## Short problem
Word for word, extract the first line of the records below and each line after it, up to and including the line with "crate shelf on". Pictures are left out.

## Raw data
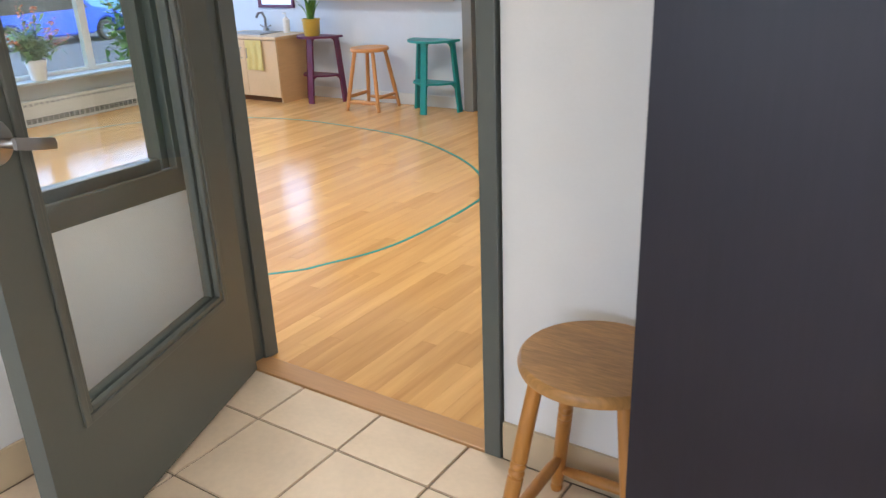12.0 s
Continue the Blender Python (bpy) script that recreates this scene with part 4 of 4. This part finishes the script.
def crate(x0, x1, z0, z1, label):
    e = thing("crate_shelf", pose(x0, 5.598, z0), label, "shelf", "crate shelves")
    W, H, D, t = x1 - x0, z1 - z0, 0.10, 0.010
    part("frame", boxes((0, t, -D, 0, 0, H), (W - t, W, -D, 0, 0, H), (t, W - t, -D, 0, 0, t), (t, W - t, -D, 0, H - t, H), bevel=0.001), PLASTIC, e)
    n = 4
    for i in range(n):
        if W < H:
            a = t + (W - 2 * t) * i / n
            part("slat", boxes((a + 0.001, a + (W - 2 * t) / n - 0.004, -0.008, -0.002, t, H - t)), WHITE, e)
        else:
            a = t + (H - 2 * t) * i / n
            part("slat", boxes((t, W - t, -0.008, -0.002, a + 0.001, a + (H - 2 * t) / n - 0.004)), WHITE, e)
    return e


crate(0.990, 1.150, 1.44, 1.648, "white upright crate shelf with a small blue pot")
crate(1.378, 1.592, 1.49, 1.632, "white crate shelf with small plants and a pink pot")
crate(1.676, 1.836, 1.555, 1.76, "white upright crate shelf with trailing ivy")
crate(1.93, 2.09, 1.40, 1.60, "white upright crate shelf on the sage wall")


def tiny_pot(x, z, r, h, mtl, leaves, label, seed):
    e = thing("small_plant", pose(x, 5.55, z), label, "potted plant")
    part("pot", lathe([(r * 0.8, 0), (r, h * 0.9), (r, h), (r * 0.85, h)], 16), mtl, e, smooth=True)
    rr = random.Random(seed)
    bm = bmesh.new()
    for i in range(leaves):
        a = rr.uniform(0, 6.28)
        blade(bm, (0.3 * r * math.cos(a), 0.3 * r * math.sin(a), h * 0.95), (math.cos(a) * 0.5, math.sin(a) * 0.5, 1.2), rr.uniform(0.03, 0.055), 0.006)
    part("leaves", bm, LEAF, e)
    return e


tiny_pot(1.073, 1.45, 0.028, 0.06, mat("indigo pot", (0.03, 0.04, 0.14), 0.4), 14, "spiky plant in a dark blue pot", 1)
tiny_pot(1.43, 1.50, 0.016, 0.02, PLASTIC, 8, "tiny succulent in a white pot", 2)
tiny_pot(1.47, 1.50, 0.016, 0.02, PLASTIC, 8, "tiny succulent in a white pot", 3)
tiny_pot(1.54, 1.50, 0.028, 0.04, TERRA, 3, "small round pink pot in the crate", 5)
iv = thing("ivy", pose(1.62, 5.58, 1.50), "trailing green ivy between the crates", "ivy")
rr = random.Random(21)
for x0, n in ((0.0, 26), (0.03, 20), (0.24, 22), (0.27, 16)):
    bm = bmesh.new()
    for i in range(n * 2):
        c = Vector((x0 + rr.uniform(-0.03, 0.03), -rr.uniform(0.01, 0.06), 0.02 + rr.uniform(0, 0.25)))
        blade(bm, c, (rr.uniform(-1, 1), rr.uniform(-1, 0.2), rr.uniform(-1, 0.3)), 0.035, 0.012)
    part("vine", bm, LEAF, iv)
ls = thing("low_bookcase", pose(0.2, 5.2, 0), "white low bookcase along the sage wall", "bookcase")
part("top", boxes((0, 2.4, 0, 0.39, 1.21, 1.235), bevel=0.003), PLASTIC, ls)
for x in (0.0, 0.8, 1.6, 2.38):
    part("upright", boxes((x, x + 0.02, 0, 0.38, 0, 1.21)), PLASTIC, ls)
for z in (0.05, 0.4, 0.8):
    part("shelf", boxes((0.02, 2.38, 0.0, 0.37, z, z + 0.02)), PLASTIC, ls)
bh = thing("bell_stand", pose(1.262, 5.40, 1.235), "bronze wrought hook with butterflies holding a glass bell", "bell")
arc = [(0.05, 0, 0), (0.062, 0, 0.07), (0.058, 0, 0.13), (0.03, 0, 0.17), (-0.01, 0, 0.175), (-0.045, 0, 0.155), (-0.058, 0, 0.115), (-0.05, 0, 0.09), (-0.035, 0, 0.10)]
part("hook", tube(arc, 0.0055, 10), BRONZE, bh, smooth=True)
part("base", lathe([(0.03, 0), (0.03, 0.008), (0.008, 0.014)], 18, Matrix.Translation((0.05, 0, 0))), BRONZE, bh)
part("bell", lathe([(0.024, 0.03), (0.022, 0.045), (0.008, 0.062), (0.004, 0.09)], 18, Matrix.Translation((-0.05, 0, -0.015))), CHROME, bh, smooth=True)
for x, z, s in ((0.03, 0.20, 1.0), (0.05, 0.16, 0.7), (0.02, 0.025, 0.9), (-0.03, 0.15, 0.7)):
    bm = bmesh.new()
    blade(bm, (x, 0, z), (0.6, 0, 1.0), 0.075 * s, 0.028 * s)
    blade(bm, (x, 0, z), (-0.7, 0, 0.7), 0.065 * s, 0.026 * s)
    part("butterfly", bm, BRONZE, bh)
tr = thing("folder_stack", pose(1.567, 5.40, 1.235) @ Matrix.Diagonal((0.8, 1, 1, 1)), "red tray of stacked orange and green folders", "folders")
part("tray", boxes((-0.02, 0.0, -0.1, 0.1, 0, 0.115), (0.0, 0.13, 0.09, 0.1, 0, 0.115), (-0.02, 0.14, -0.1, 0.1, 0, 0.006)), RED, tr)
part("folder", boxes((0.003, 0.14, -0.1, 0.088, 0.006, 0.055), bevel=0.003), BUCKET, tr)
part("folder", boxes((0.003, 0.138, -0.09, 0.088, 0.056, 0.095), bevel=0.003), mat("salmon card", (0.62, 0.27, 0.13), 0.6), tr)
bc = thing("paper_pile", pose(0.95, 5.38, 1.235), "loose white papers on the low bookcase", "papers")
for i in range(4):
    part("sheet", boxes((-0.10 + 0.01 * i, 0.12 + 0.01 * i, -0.1, 0.08, i * 0.006, i * 0.006 + 0.004)), PLASTIC, bc)
bb = thing("small_box", pose(1.82, 5.40, 1.235), "small pale blue box on the low bookcase", "box")
part("carton", boxes((-0.04, 0.04, -0.04, 0.04, 0, 0.04), bevel=0.004), BLUES[4], bb)
part("lid", boxes((-0.042, 0.042, -0.042, 0.042, 0.04, 0.05), bevel=0.003), BLUES[2], bb)

# ---- outside ----
structure("ground", boxes((-260, -7.19, -150, 160, -1.3, -1.0)), GRASS, "grass verge running to the street", "ground")
structure("road", boxes((-60, -15.2, -150, 160, -1.0, -0.994)), ASPHALT, "grey asphalt street", "road")
structure("kerb", boxes((-15.2, -15.05, -150, 160, -1.0, -0.90), bevel=0.01), KERB, "concrete kerb of the street", "kerb")


def car(m, paint, L, H, label, hood=0.9):
    """A parked hatchback: shell, glasshouse, four wheels with arches, lamps and bumper. Local x is forward."""
    e = thing("parked_car", m, label, "car")
    w = 0.83
    prof = [(-L / 2, 0.35), (-L / 2 - 0.02, 0.75), (-L / 2 + 0.12, 0.95), (-L / 2 + 0.45, H - 0.06), (-L / 2 + 1.0, H), (0.15, H - 0.02), (L / 2 - hood - 0.45, 1.02), (L / 2 - 0.35, 0.86), (L / 2 - 0.04, 0.68), (L / 2, 0.45), (L / 2 - 0.06, 0.25)]
    wh = (-L / 2 + 0.78, L / 2 - 0.80)
    low = []
    for cx in (wh[1], wh[0]):
        low += [(cx + 0.36 * math.cos(math.pi * k / 10), 0.25 + 0.42 * math.sin(math.pi * k / 10)) for k in range(11)]
    body = slab(prof + low + [(-L / 2 + 0.05, 0.25)], -w, w, m=pose(0, 0, 0, 90))
    bmesh.ops.recalc_face_normals(body, faces=body.faces)
    bmesh.ops.bevel(body, geom=[ed for ed in body.edges if ed.calc_face_angle(0) > 0.9], offset=0.06, segments=3, affect="EDGES")
    part("body", body, paint, e, smooth=True)
    for s in (-1, 1):
        part("side_window", slab([(-L / 2 + 0.55, 0.98), (-L / 2 + 0.72, H - 0.12), (0.10, H - 0.12), (L / 2 - hood - 0.62, 1.0)], -0.006, 0.006, m=Matrix.Translation((0, s * (w + 0.002), 0)) @ pose(0, 0, 0, 90)), TINT, e)
        part("door_line", boxes((-0.05, -0.04, s * w - 0.004, s * w + 0.004, 0.35, 0.98)), DARK, e)
        part("headlight", slab([(L / 2 - 0.42, 0.70), (L / 2 - 0.40, 0.80), (L / 2 - 0.14, 0.72), (L / 2 - 0.12, 0.62)], -0.006, 0.006, m=Matrix.Translation((0, s * (w - 0.02), 0)) @ pose(0, 0, 0, 90)), PLASTIC, e)
        for cx in wh:
            wl = part("wheel", lathe([(0.2, 0), (0.29, 0.01), (0.305, 0.05), (0.305, 0.16), (0.29, 0.2)], 32, along((cx, s * (w - 0.19), 0.305), (cx, s * (w + 0.2), 0.305))), TYRE, e, smooth=True)
            part("rim", lathe([(0.20, 0), (0.19, 0.012), (0.06, 0.004), (0.05, 0.02)], 24, along((cx, s * (w + 0.006), 0.305), (cx, s * (w + 0.2), 0.305))), SILVER, wl, smooth=True)
            for k in range(5):
                a = 2 * math.pi * k / 5
                part("spoke_gap", rod((cx + 0.125 * math.cos(a), s * (w + 0.008), 0.305 + 0.125 * math.sin(a)), (cx + 0.125 * math.cos(a), s * (w + 0.020), 0.305 + 0.125 * math.sin(a)), 0.038), DARK, wl)
    return e


car(pose(-17.2, 7.45, -0.994, 0, 0, 90), SILVER, 3.9, 1.48, "silver-blue hatchback parked on the street")
car(pose(-23.5, 14.5, -0.994, 0, 0, 90), VANBLUE, 4.6, 2.0, "bright blue van parked across the street", 0.7)


def shrub(m, w, d, h, n, seed, mtl, label):
    e = thing("shrub", m, label, "shrub", "street shrubs")
    rr = random.Random(seed)
    st_ = bmesh.new()
    lf = bmesh.new()
    for i in range(14):
        top = Vector((rr.uniform(-w, w) * 0.8, rr.uniform(-d, d) * 0.8, h * rr.uniform(0.6, 0.95)))
        tube([(rr.uniform(-0.2, 0.2), rr.uniform(-0.2, 0.2), 0), top * 0.5 + Vector((0, 0, 0.1)), top], [0.03, 0.02, 0.008], 6, st_)
    for i in range(n):
        a, b = rr.uniform(0, 6.28), math.acos(rr.uniform(-1, 1))
        k = rr.uniform(0.55, 1.0) * (1 + 0.3 * noise.noise(Vector((math.cos(a) * 2, math.sin(a) * 2, b + seed))))
        c = Vector((w * k * math.sin(b) * math.cos(a), d * k * math.sin(b) * math.sin(a), h * (0.52 + 0.48 * k * math.cos(b))))
        blade(lf, c, (rr.uniform(-1, 1), rr.uniform(-1, 1), rr.uniform(-0.5, 0.5)), rr.uniform(0.10, 0.2), rr.uniform(0.03, 0.07))
    part("stem", st_, UNDER, e)
    part("foliage", lf, mtl, e)
    return e


for i, (x, y, w, h) in enumerate(((-12.0, 9.9, 0.9, 2.2), (-12.6, 11.4, 1.1, 2.6), (-11.6, 12.9, 1.2, 2.4), (-13.2, 14.5, 1.3, 2.8))):
    shrub(pose(x, y, -1.0), w, w, h, 2600, i + 3, PALELEAF, "leafy green shrub on the street verge")
hs = thing("street_building", pose(-34, 5, -1.0), "blue rendered building across the street", "building")
part("wall", boxes((-8, 0, -40, 60, 0, 4.2)), mat("blue render", (0.09, 0.22, 0.46), 0.9, grain=0.1), hs)
part("roof", boxes((-8.3, 0.3, -40.3, 60.3, 4.2, 4.5)), KERB, hs)
for i in range(16):
    for z in (1.0,):
        w_ = part("window", boxes((0, 0.05, -36 + i * 6, -34 + i * 6, z, z + 2)), TINT, hs)
        part("frame", boxes((0.0, 0.08, -36.1 + i * 6, -36.0 + i * 6, z - 0.1, z + 2.1), (0.0, 0.08, -34.0 + i * 6, -33.9 + i * 6, z - 0.1, z + 2.1), (0.0, 0.08, -36.0 + i * 6, -34.0 + i * 6, z - 0.1, z), (0, 0.08, -36.0 + i * 6, -34 + i * 6, z + 2, z + 2.1)), KERB, w_)

# ---- floor pieces ----
hall_floor = tagged(new("floor", None), "cream ceramic tile floor of the hall", "floor", "", "structure")
TX, TY = 0.3128, 0.3125
bmt = bmesh.new()
box(bmt, -0.5, 0.5, -0.5, 0.5, -0.0055, 0.0)
bmesh.ops.bevel(bmt, geom=[ed for ed in bmt.edges if all(v.co.z > -0.001 for v in ed.verts)], offset=0.0045, segments=2, affect="EDGES")
me = mesh_of("tile", bmt, TILE)
R = random.Random(2)
xs = [-2.324] + [0.519 - TX * k for k in range(9, -9, -1) if -2.28 < 0.519 - TX * k < 2.98] + [2.998]
xs = sorted(xs)
ys = sorted([2.689] + [2.483 - TY * k for k in range(0, 16)])
for xa, xb in zip(xs, xs[1:]):
    for ya, yb in zip(ys, ys[1:]):
        ob = new("tile", me)
        ob.parent = hall_floor
        g = 0.0033
        ob.matrix_basis = Matrix.Translation(((xa + xb) / 2, (ya + yb) / 2, R.uniform(-0.0004, 0.0004))) @ Matrix.Diagonal((xb - xa - 2 * g, yb - ya - 2 * g, 1, 1))

wood_floor = tagged(new("floor_classroom", None), "pale oak strip floor of the classroom", "floor", "", "structure")
me = mesh_of("plank", boxes((-0.5, 0.5, -0.5, 0.5, -0.013, 0.0)), OAK)
BW = 0.0635
rest = bmesh.new()
n_planks = 0
x = -7.04
while x < -0.92:
    start = 2.775 if x > -2.47 else -0.49
    y = start - R.uniform(0, 0.8) if start > 0 else start
    while y < 6.765:
        L = R.uniform(0.55, 1.45)
        a, b = max(y, start), min(y + L, 6.765)
        y += L
        if b - a < 0.02:
            continue
        near = -4.25 < x < -1.25 and a > 2.6 and a < 5.6
        if near and n_planks < 300:
            n_planks += 1
            ob = new("plank", me)
            ob.parent = wood_floor
            ob.matrix_basis = Matrix.Translation((x + BW / 2, (a + b) / 2, 0)) @ Matrix.Diagonal((BW - 0.0007, b - a - 0.0008, 1, 1))
        else:
            v = [rest.verts.new((px, py, 0)) for px, py in ((x + 0.0003, a + 0.0004), (x + BW - 0.0004, a + 0.0004), (x + BW - 0.0004, b - 0.0004), (x + 0.0003, b - 0.0004))]
            w_ = [rest.verts.new(q.co - Vector((0, 0, 0.013))) for q in v]
            rest.faces.new(v)
            for i in range(4):
                rest.faces.new((v[i], w_[i], w_[(i + 1) % 4], v[(i + 1) % 4]))
    x += BW
ob = part("strip_flooring", rest, OAK_REST, wood_floor, "pale oak strips further off")
ob["kind"] = "stuff"
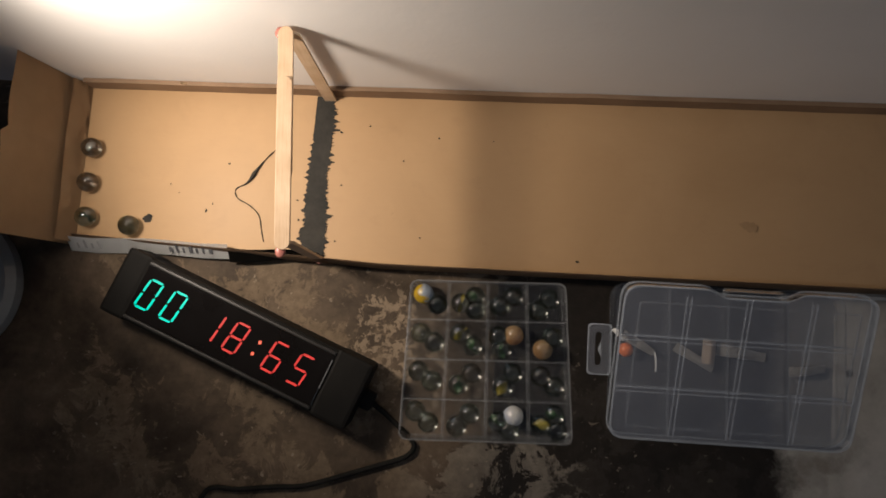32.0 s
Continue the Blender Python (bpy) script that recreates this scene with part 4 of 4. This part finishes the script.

## Completed exercise
12.0 s
Continue the Blender Python (bpy) script that recreates this scene with part 4 of 4. This part finishes the script.
def crate(x0, x1, z0, z1, label):
    e = thing("crate_shelf", pose(x0, 5.598, z0), label, "shelf", "crate shelves")
    W, H, D, t = x1 - x0, z1 - z0, 0.10, 0.010
    part("frame", boxes((0, t, -D, 0, 0, H), (W - t, W, -D, 0, 0, H), (t, W - t, -D, 0, 0, t), (t, W - t, -D, 0, H - t, H), bevel=0.001), PLASTIC, e)
    n = 4
    for i in range(n):
        if W < H:
            a = t + (W - 2 * t) * i / n
            part("slat", boxes((a + 0.001, a + (W - 2 * t) / n - 0.004, -0.008, -0.002, t, H - t)), WHITE, e)
        else:
            a = t + (H - 2 * t) * i / n
            part("slat", boxes((t, W - t, -0.008, -0.002, a + 0.001, a + (H - 2 * t) / n - 0.004)), WHITE, e)
    return e


crate(0.990, 1.150, 1.44, 1.648, "white upright crate shelf with a small blue pot")
crate(1.378, 1.592, 1.49, 1.632, "white crate shelf with small plants and a pink pot")
crate(1.676, 1.836, 1.555, 1.76, "white upright crate shelf with trailing ivy")
crate(1.93, 2.09, 1.40, 1.60, "white upright crate shelf on the sage wall")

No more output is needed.